Adam et Eve voguaient au hasard, sans but précis, aux confins lointains et méconnus de l’univers.
Ils étaient les arrières descendants - mais ils l’ignoraient - d’une espèce supérieure qui avaient fuit la dictature d’un monde stérile obsédé par le contrôle technologie, race qui s’était éteinte aux cours d’inutiles pérégrinations.
Adam et Eve ignoraient qu’ils étaient génétiquement programmés pour s’aimer et se plaire, s’unir et s’accoupler. Oui, Adam et Eve ignoraient tout cela. Ils se croyaient l’un et l’autre, héritiers d’une divine providence : seuls au monde sous la bienveillante surveillance d’Yggdrasill, leur ordinateur de bord, avec la félicité quotidienne de demeurer éternellement jeunes et amoureux.
Tandis qu’ils entamaient leur troisième millénaire d’un incommensurable bonheur, Eve eut l’idée saugrenue qu’il fallait songer à faire un enfant. Yggdrasill, la plus formidable intelligence artificielle jamais inventée, convoqua les deux amoureux pour leur faire savoir qu’il était programmé pour les maintenir tous deux en état de jouvence pour l’éternité, mais qu’un humain supplémentaire dans l’habitacle restreint de leur nef interstellaire serait de nature à détruire ce fragile écosystème, ce qui provoquerait des conséquences en série totalement incontrôlables pouvant menacer leur survie à tous.
Eve n’insista pas, elle reprit comme avant ses occupations habituelles… Mais le ver était désormais dans le fruit, le ver la rongeait de l’intérieur.
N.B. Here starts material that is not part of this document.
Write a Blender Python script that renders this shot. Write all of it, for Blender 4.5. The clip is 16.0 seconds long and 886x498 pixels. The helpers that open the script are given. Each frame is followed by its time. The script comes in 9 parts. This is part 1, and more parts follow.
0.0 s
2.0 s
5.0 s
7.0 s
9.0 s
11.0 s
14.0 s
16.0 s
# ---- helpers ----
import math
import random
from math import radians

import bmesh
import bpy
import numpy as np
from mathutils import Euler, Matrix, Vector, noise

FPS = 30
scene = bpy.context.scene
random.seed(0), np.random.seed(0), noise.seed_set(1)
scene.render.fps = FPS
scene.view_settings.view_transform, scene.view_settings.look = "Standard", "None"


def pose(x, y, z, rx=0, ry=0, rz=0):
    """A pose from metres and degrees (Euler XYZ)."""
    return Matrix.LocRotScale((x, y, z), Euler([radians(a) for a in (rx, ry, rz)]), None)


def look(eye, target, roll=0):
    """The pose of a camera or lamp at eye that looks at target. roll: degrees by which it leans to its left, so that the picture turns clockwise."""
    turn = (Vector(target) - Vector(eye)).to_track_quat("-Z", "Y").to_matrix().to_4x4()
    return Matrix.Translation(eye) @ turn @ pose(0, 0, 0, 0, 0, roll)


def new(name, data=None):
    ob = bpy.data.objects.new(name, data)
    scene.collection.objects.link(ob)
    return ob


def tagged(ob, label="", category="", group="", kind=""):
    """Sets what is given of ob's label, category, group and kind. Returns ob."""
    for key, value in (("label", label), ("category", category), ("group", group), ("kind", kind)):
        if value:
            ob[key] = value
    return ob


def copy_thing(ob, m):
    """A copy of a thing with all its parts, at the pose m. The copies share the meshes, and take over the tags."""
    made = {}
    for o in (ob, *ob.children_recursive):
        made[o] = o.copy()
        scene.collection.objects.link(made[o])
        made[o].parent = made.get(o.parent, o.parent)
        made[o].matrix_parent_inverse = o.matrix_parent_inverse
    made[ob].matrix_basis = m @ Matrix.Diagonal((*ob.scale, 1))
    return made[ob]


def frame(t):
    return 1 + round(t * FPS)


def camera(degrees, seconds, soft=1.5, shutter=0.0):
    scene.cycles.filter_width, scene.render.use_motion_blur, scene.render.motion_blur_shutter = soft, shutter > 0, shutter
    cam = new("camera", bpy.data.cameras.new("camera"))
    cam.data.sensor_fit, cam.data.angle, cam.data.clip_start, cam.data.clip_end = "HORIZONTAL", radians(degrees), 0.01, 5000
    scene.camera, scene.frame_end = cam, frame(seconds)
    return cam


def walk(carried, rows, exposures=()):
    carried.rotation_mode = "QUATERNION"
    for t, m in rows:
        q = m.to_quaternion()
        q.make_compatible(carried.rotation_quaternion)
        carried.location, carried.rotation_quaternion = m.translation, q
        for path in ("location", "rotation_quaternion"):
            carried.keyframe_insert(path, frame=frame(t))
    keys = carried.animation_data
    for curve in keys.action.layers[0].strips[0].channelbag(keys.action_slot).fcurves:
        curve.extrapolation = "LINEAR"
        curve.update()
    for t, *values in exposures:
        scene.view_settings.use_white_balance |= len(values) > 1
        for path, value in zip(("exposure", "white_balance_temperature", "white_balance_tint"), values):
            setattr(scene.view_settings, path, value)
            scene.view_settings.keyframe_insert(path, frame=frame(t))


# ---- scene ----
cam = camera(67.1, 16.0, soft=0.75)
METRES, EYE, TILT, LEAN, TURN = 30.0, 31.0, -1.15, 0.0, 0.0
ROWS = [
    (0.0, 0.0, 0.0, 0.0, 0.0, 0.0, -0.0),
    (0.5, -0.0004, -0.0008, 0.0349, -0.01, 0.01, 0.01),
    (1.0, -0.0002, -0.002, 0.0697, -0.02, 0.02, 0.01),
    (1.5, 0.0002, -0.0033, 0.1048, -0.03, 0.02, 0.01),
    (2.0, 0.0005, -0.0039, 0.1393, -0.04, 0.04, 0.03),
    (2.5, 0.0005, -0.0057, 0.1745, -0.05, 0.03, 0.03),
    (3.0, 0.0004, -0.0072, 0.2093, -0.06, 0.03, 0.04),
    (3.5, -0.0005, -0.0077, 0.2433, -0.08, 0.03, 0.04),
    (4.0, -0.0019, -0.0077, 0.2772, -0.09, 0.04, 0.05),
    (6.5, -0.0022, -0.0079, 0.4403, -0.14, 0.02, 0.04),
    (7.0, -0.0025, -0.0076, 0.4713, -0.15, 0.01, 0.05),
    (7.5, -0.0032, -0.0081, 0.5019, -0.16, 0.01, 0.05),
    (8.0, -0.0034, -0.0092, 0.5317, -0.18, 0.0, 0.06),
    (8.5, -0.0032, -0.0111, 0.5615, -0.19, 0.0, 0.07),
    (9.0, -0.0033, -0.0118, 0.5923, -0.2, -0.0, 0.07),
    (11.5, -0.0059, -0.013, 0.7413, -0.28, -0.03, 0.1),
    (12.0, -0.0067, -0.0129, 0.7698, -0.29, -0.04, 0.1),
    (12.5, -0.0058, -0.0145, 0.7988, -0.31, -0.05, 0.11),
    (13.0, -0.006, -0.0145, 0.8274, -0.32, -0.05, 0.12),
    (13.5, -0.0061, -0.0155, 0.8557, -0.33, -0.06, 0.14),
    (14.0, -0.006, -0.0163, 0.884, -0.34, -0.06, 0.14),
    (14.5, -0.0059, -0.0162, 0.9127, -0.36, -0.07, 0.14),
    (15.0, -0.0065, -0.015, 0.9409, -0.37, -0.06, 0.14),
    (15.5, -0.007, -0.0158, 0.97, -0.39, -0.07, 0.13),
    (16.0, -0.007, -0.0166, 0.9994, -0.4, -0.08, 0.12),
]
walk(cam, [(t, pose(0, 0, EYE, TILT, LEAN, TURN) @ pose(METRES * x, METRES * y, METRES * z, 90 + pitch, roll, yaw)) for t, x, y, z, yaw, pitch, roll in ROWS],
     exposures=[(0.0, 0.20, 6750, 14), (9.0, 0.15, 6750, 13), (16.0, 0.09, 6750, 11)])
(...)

En fait, son génome parlait pour elle. L’horloge biologique avait sonné. Eve devait se reproduire : ainsi parlait au travers d’elle la voix de son espèce moribonde. Eve retint son désir une année, un siècle… Mais la vie, soudain, lui semblait insipide. A quoi bon se morfondre dans cette éternité vide de sens ? A quoi bon recommencer perpétuellement les mêmes gestes ?
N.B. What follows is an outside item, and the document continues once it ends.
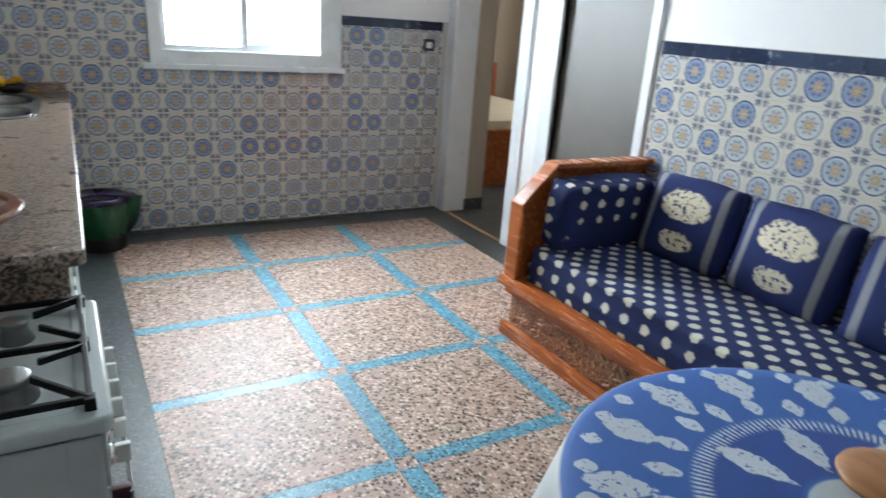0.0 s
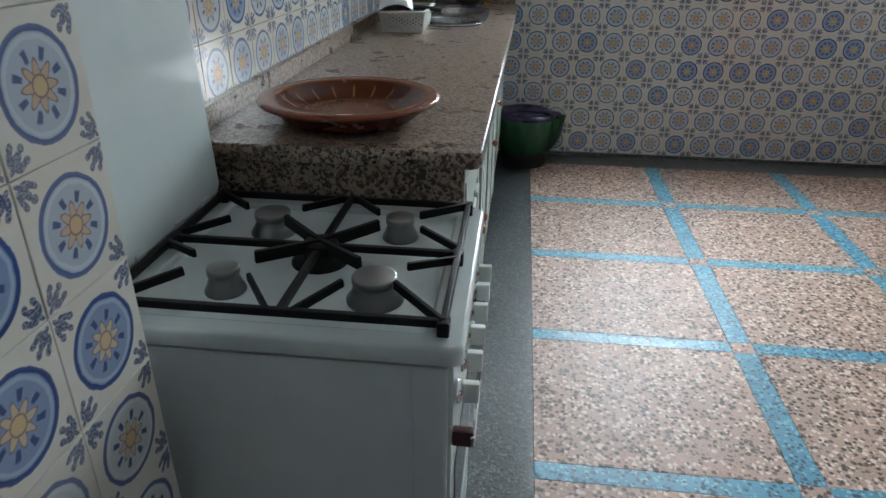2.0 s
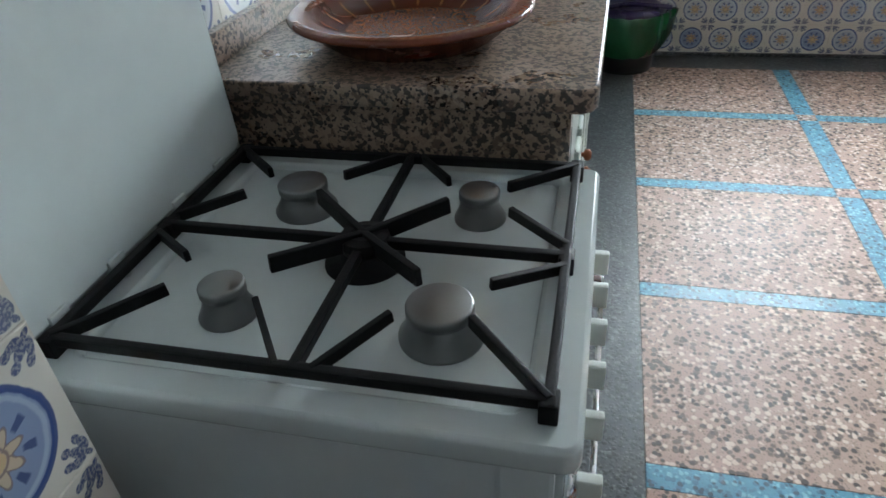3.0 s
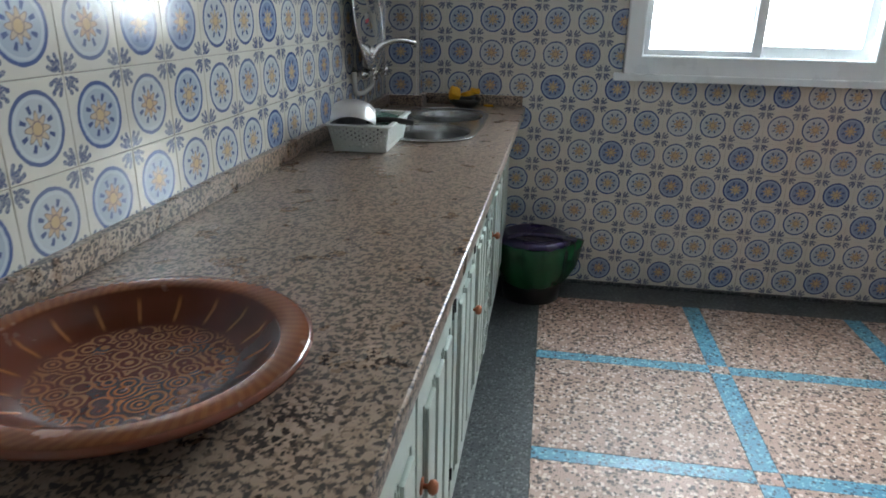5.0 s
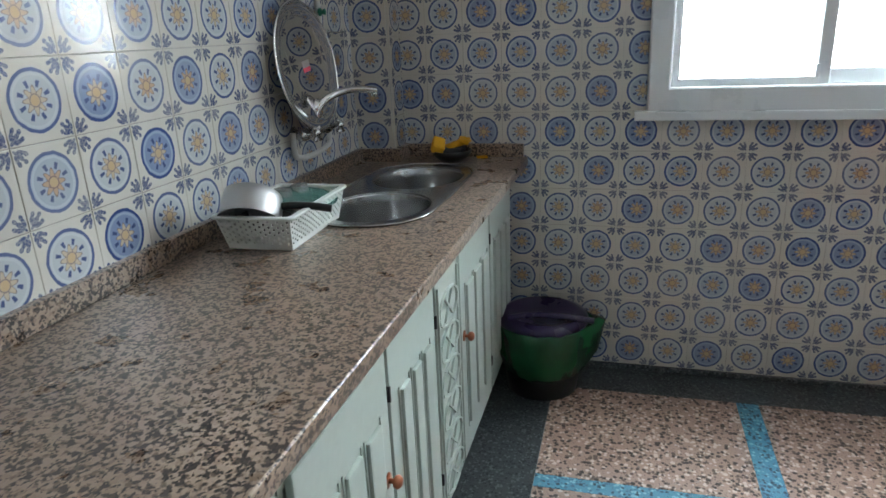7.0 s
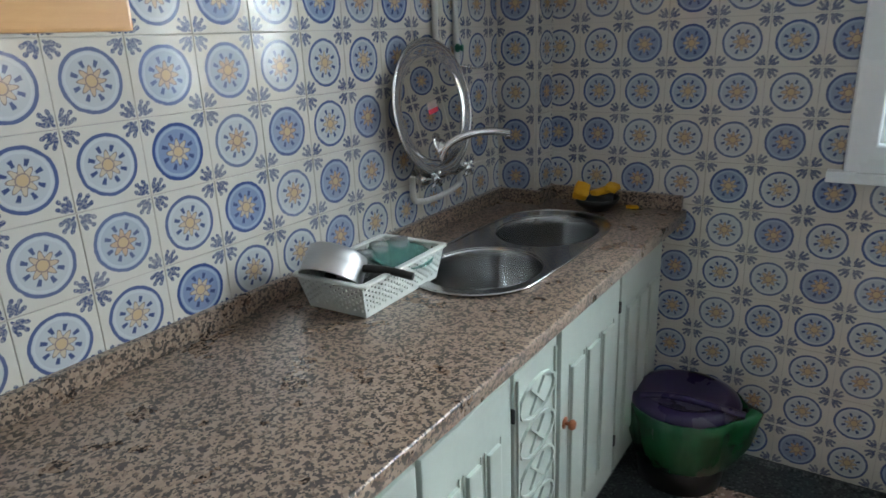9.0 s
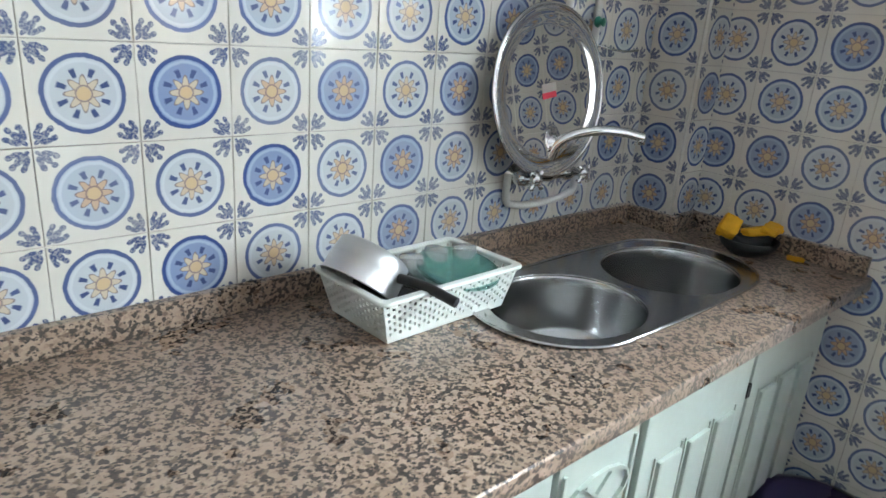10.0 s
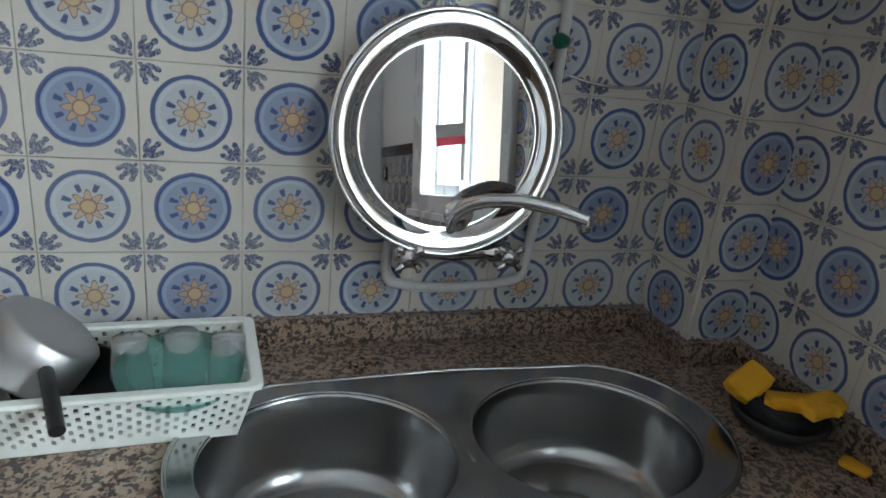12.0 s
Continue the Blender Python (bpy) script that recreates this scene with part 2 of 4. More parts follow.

Elle en parla à Adam. Adam l’aimait, Adam la comprit. Ils décidèrent de concevoir un enfant.
Yggdrasill n’était pas conçu pour en vouloir à ses hôtes de lui avoir désobéit. Lorsque la grossesse lui fut révélée, il n’éprouva ni colère, ni ressentiment. Il fit ce que lui avait programmé de faire ses créateurs dans le cas précis où ses passagers échapperaient à son contrôle : il mit le cap sur la première planète habitable de son environnement immédiat et - sans une seconde d’émotion - se crasha violemment à la surface rocailleuse de la planète, enflammant dans son chant du cygne les couches inférieures de la stratosphère.
Grace aux matériaux à toutes épreuves de l’habitacle, Adam et Eve survécurent au choc le plus violent qu’eue jamais connu la petite planète bleue, et qui provoqua l’extinction écologique des espèces de cette époque (aux alentours du crétacée supérieur).